Tax compliance sucks a lot of productivity out the economy and encourages businesses to waste resources lobbying for carveouts instead of pleasing customers. That’s why simplifying the tax code is one of the main reasons for doing tax reform. Simplification means eliminating all the deductions and credits. When no one gets special treatment in the tax code, everyone gets a lower tax burden. In that way it’s not only more efficient, but also fairer.

Of course, Republicans opened themselves up to these attacks by not actually targeting every deduction. They chose instead to expand low-to-middle class handouts like the earned income tax credit and child tax credit. This was done for political rather than economic reasons, as both of these increase complexity while doing nothing for growth, and leaves legislators more vulnerable to attack for not saving other credits and deductions than if they had taken a principled position against all handouts in the tax code. Unfortunately, that makes tax reform very difficult to achieve. 

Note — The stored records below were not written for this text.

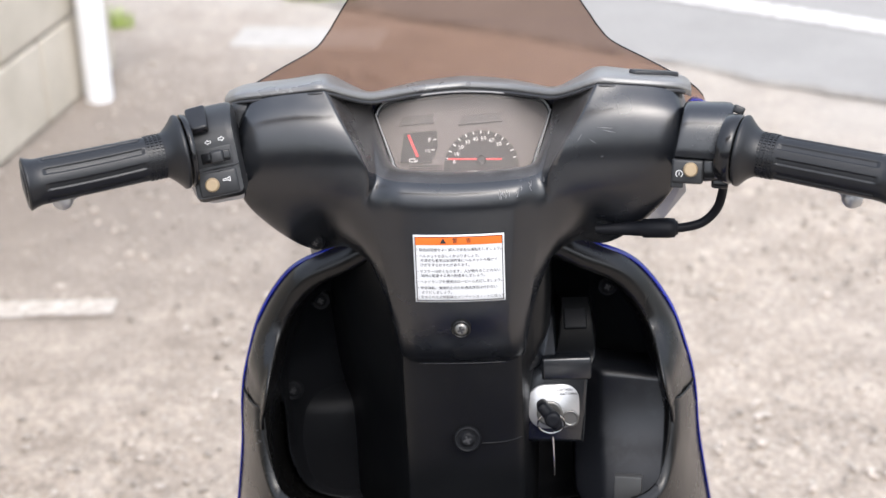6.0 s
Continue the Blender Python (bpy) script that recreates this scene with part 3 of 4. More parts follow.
G2 = [(0.062, 0.14, 0.83), (0.077, 0.13, 0.84), (0.098, 0.112, 0.853), (0.119, 0.09, 0.864), (0.141, 0.072, 0.882), (0.1555, 0.056, 0.898), (0.1565, 0.051, 0.914), (0.1575, 0.054, 0.932), (0.157, 0.0595, 0.947), (0.1545, 0.071, 0.957)]
H_ = [(0.065, 0.145, 0.835), (0.08, 0.135, 0.845), (0.1, 0.12, 0.857), (0.121, 0.1, 0.868), (0.142, 0.085, 0.886), (0.157, 0.075, 0.90), (0.160, 0.072, 0.916), (0.160, 0.076, 0.932), (0.159, 0.08, 0.945), (0.157, 0.084, 0.954)]



FOLD = [(0.0580, 0.0400, 0.907), (0.0610, 0.057, 0.9185), (0.0645, 0.080, 0.9305), (0.0675, 0.1140, 0.9405)]


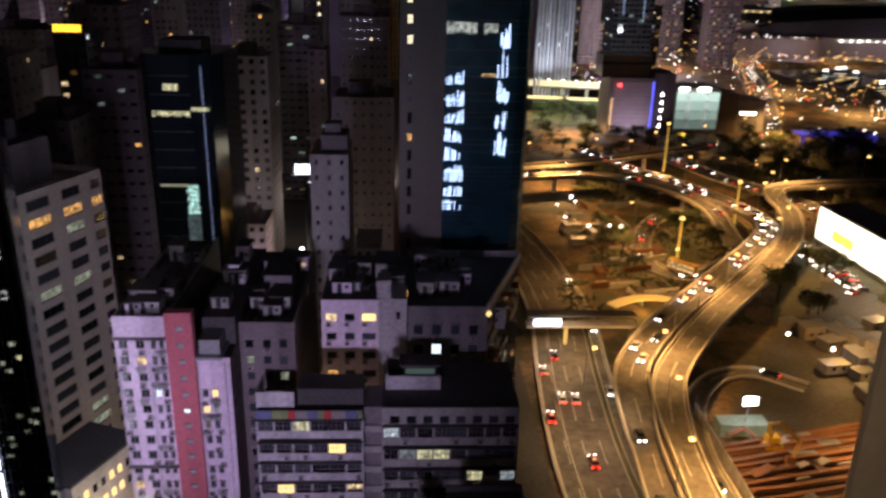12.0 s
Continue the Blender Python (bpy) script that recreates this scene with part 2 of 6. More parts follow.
# a dark damp band runs across the wing wall under its coping
pn, pl = m_pier.node_tree.nodes, m_pier.node_tree.links
clean = pn["Principled BSDF"].inputs["Base Color"].links[0].from_socket
where, blot, height, mask, damp = pn.new("ShaderNodeSeparateXYZ"), pn.new("ShaderNodeTexNoise"), pn.new("ShaderNodeMapRange"), pn.new("ShaderNodeMath"), pn.new("ShaderNodeMix")
blot.inputs["Scale"].default_value, blot.inputs["Detail"].default_value = 5.0, 6
low_edge = pn.new("ShaderNodeMapRange")
for node, values in ((height, (98.92, 99.10, 0.0, 1.0)), (low_edge, (99.22, 99.36, 1.0, 0.0))):
    for key, value in zip(("From Min", "From Max", "To Min", "To Max"), values):
        node.inputs[key].default_value = value
    pl.new(where.outputs["Z"], node.inputs[0])
strong = pn.new("ShaderNodeMapRange")
strong.inputs["From Min"].default_value, strong.inputs["From Max"].default_value, strong.inputs["To Max"].default_value = 0.48, 0.66, 0.75
mask.operation, damp.data_type = "MULTIPLY", "RGBA"
both_edges = pn.new("ShaderNodeMath")
both_edges.operation = "MULTIPLY"
pl.new(pn["Geometry"].outputs["Position"], where.inputs[0])
pl.new(pn["Geometry"].outputs["Position"], blot.inputs["Vector"])
pl.new(blot.outputs[0], strong.inputs[0])
pl.new(height.outputs[0], both_edges.inputs[0])
pl.new(low_edge.outputs[0], both_edges.inputs[1])
pl.new(both_edges.outputs[0], mask.inputs[0])
pl.new(strong.outputs[0], mask.inputs[1])
pl.new(mask.outputs[0], damp.inputs[0])
pl.new(clean, damp.inputs[6])
damp.inputs[7].default_value = (0.14, 0.11, 0.062, 1)
pl.new(damp.outputs[2], pn["Principled BSDF"].inputs["Base Color"])
m_louvre = paint("louvre_panel", (0.05, 0.034, 0.026), amount=0.3, grain=0.08, stain=1.0)
m_fin = paint("louvre_fin", (0.42, 0.37, 0.35), amount=0.2, grain=0.05, stain=1.0)
m_rust = paint("rusty_steel", (0.22, 0.10, 0.05), amount=0.6, grain=0.3, rough=0.8)
m_yellow = paint("yellow_machine_paint", (0.65, 0.36, 0.03), amount=0.3, rough=0.45)
m_carwhite = paint("white_car_paint", (0.6, 0.6, 0.58), rough=0.3, amount=0.1)
m_carred = paint("red_car_paint", (0.45, 0.03, 0.03), rough=0.3, amount=0.1)
m_cardark = paint("dark_car_paint", (0.04, 0.04, 0.045), rough=0.3, amount=0.1)
m_tyre = paint("tyre_rubber", (0.02, 0.02, 0.02), rough=0.9)
p_home = panes("home_panes", 0.09, (WARM, COOL, AMBER, WARM, GREENISH), 1.6)
p_busy = panes("busy_panes", 0.25, (WARM, AMBER, WARM, COOL), 1.3)
p_office = panes("office_panes", 0.10, (GREENISH, COOL, WARM), 1.6, (0.012, 0.02, 0.022))
p_blue = panes("blue_panes", 0.30, (BLUE, (.5, .3, 1), COOL), 1.6)
p_far = panes("far_panes", 0.50, (WARM, COOL, WARM, AMBER, PINK), 0.60)
p_dark = panes("dark_panes", 0.03, (WARM, COOL, GREENISH), 1.6)
p_near = panes("near_panes", 0.05, (WARM, COOL), 1.0, (0.018, 0.019, 0.023), per_object=True)
e_white = glow("white_sign", (0.90, 0.93, 1.0), 3)
e_pinksign = glow("pink_edged_sign", (1.0, 0.50, 0.88), 2.6)
e_redsign = glow("red_sign", (1.0, 0.04, 0.06), 1.5)
e_hotpink = glow("hot_pink_sign", (1.0, 0.10, 0.20), 2.0)
e_magenta = glow("magenta_screen", (0.50, 0.06, 1.0), 2.2)
e_yellow = glow("yellow_band", (1.0, 0.55, 0.03), 2.6)
e_gold = glow("gold_tube", (1.0, 0.48, 0.05), 1.7)
e_goldlamp = glow("gold_flood", (1.0, 0.72, 0.25), 6)
e_crown = glow("crown_tube", (0.92, 0.94, 1.0), 1.3)
e_cyan = glow("cyan_ring", (0.05, 0.5, 1.0), 4)
e_led = glow("blue_white_led", (0.52, 0.68, 1.0), 3.0)
e_strip = glow("white_light_strip", (0.85, 0.85, 1.0), 5)
e_lit = panes("lit_room", 1.0, ((.72, .85, .62), (.6, .75, .55), (.75, .8, .7)), 0.9)
e_shop = panes("lit_shop_floor", 1.0, ((1, .95, .72), (.9, .92, .66), (.95, .97, .9)), 1.2)
e_ltwin = panes("lit_yellow_room", 1.0, ((1, .62, .22), (1, .66, .28)), 1.7)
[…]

In the grand scheme of things, the adoption credit is not fiscally significant. Restoring it doesn’t immediately threaten the major pro-growth provisions of tax reform. But when it comes to major carveouts like the SALT and mortgage interest deductions, they need to find a stronger backbone. They’re already not taking as principled a position as they should by not aiming to eliminate them entirely. Congress must stand firm and let the special interests complain in order to deliver a much-needed, pro-growth tax reform package.